The EU has moved one way, toward treating the subjects of sanctions as individuals possessing the right to be innocent until proven guilty. The U.S. has, at the same time, moved in another direction, eschewing traditional state sanctions in favor of tighter and more-targeted ones, inevitably aimed at specific individuals and firms, and thus inevitably triggering the EU’s protections. In theory, this creates a wide gap: Because sanctions, even on an individual, are indeed political in the broad sense of the term, the only way to escape the EU’s protections for individuals would be to return to sanctions that are avowedly political and imposed on nations as a whole. In practice, though, the gap has narrowed and the EU has moved toward a legally defensible system, thanks in large part to U.S. pressure.

And that is exactly what the Iran deal makes far more difficult.

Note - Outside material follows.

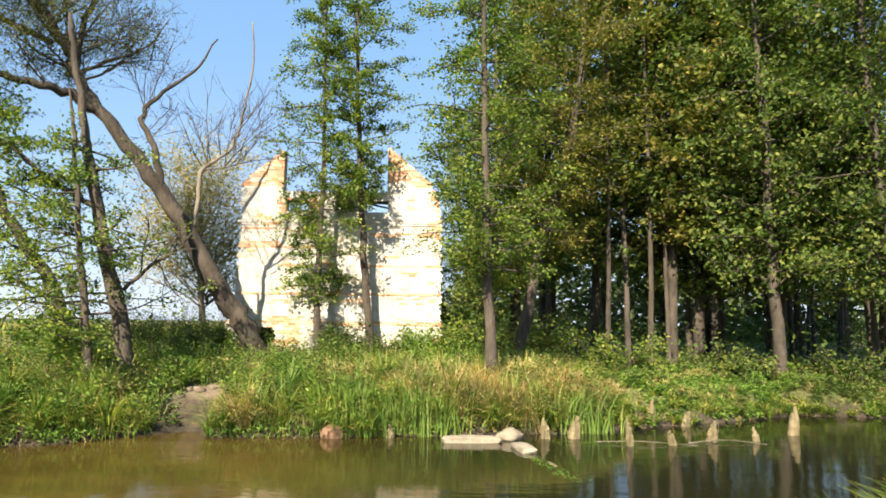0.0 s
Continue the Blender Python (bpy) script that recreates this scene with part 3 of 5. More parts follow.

Yes, we will still have North Korea, Zimbabwe, and Russia, among others, to worry about and work on, but there is nothing like the international consensus on — or the depth to the measures against — those regimes that compares to what we had painstakingly built in Iran’s case. When the Iranian-sanctions regime dissolves, we will not just lose our ability to pressure Iran. We will lose the central spur for the development of more-effective and more-comprehensive sanctions regimes around the world, regimes that have been at the heart of U.S. foreign policy since 9/11, and that are the only plausible alternative to the use of military force. For that reason alone, the Iran deal is a disaster.